Heinz Mack (born March 8, 1931) is a German artist. Together with Otto Piene he founded the ZERO movement in 1957. He exhibited works at documenta in 1964 and 1977 and he represented Germany at the 1970 Venice Biennale. He is best known for his contributions to op art, light art and kinetic art.
Heinz Mack was born in 1931 in a small German village. Between 1950 and 1956 he studied at the Kunstakademie Düsseldorf. In 1957 together with Otto Piene he started a series of what were called Abendausstellungen (evening exhibitions) at their studio in Düsseldorf. This series was the initial event for the formation of the group ZERO (with Mack, Piene and Günther Uecker as its nucleus) and the international ZERO movement. Among the participants of the ZERO movement were Yves Klein, Lucio Fontana, Piero Manzoni and Jean Tinguely.
In the early 1960s, Mack worked, with Gotthard Graubner, as an art teacher at the Lessing Gymnasium, Düsseldorf. In 1964 Mack, Piene and Uecker arranged the "ZERO Lichtraum (Hommage á Lucio Fontana)" at the 1964 documenta in Kassel. From 1964 to 1966 Mack lived and worked in New York where the Howard Wise Gallery presented a solo exhibition in 1966.
Although known for his minimalist outdoor sculptures, Mack also produced smaller works, both static and kinetic. Light Dynamo #2' from 1966, in the collection of the Honolulu Museum of Art, is an example of his rotating disc kinetic sculptures. Since 1991, he has been producing brightly colored, abstract, paintings in acrylic.

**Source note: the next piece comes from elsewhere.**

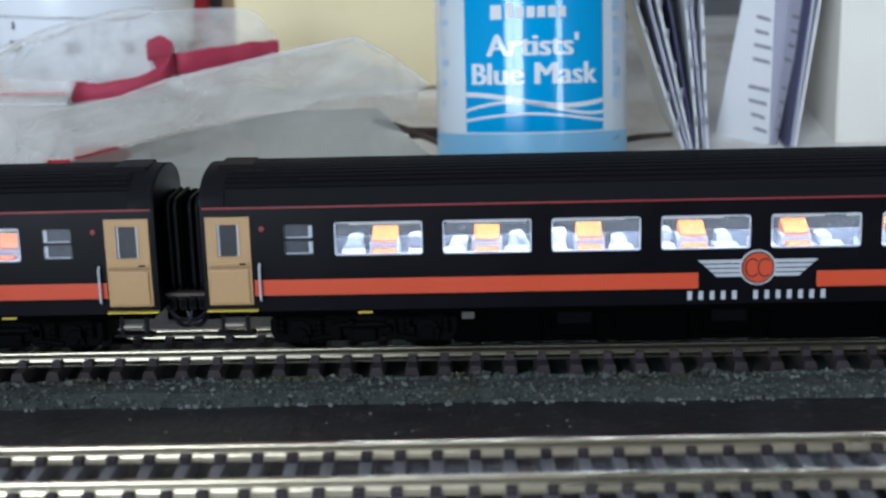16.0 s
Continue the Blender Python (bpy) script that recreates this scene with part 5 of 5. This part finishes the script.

1970 Mack was invited as visiting professor to Osaka, Japan. In the same year he represented Germany at the 1970 Venice Biennale (together with Günther Uecker, Georg Karl Pfahler and Thomas Lenk). For the 1972 Summer Olympics in Munich he created an illuminated "Wasserwolke" (Water cloud). In 1972 he was asked to create a 230 ft tall sculpture for the United Nations headquarters in New York (not realized).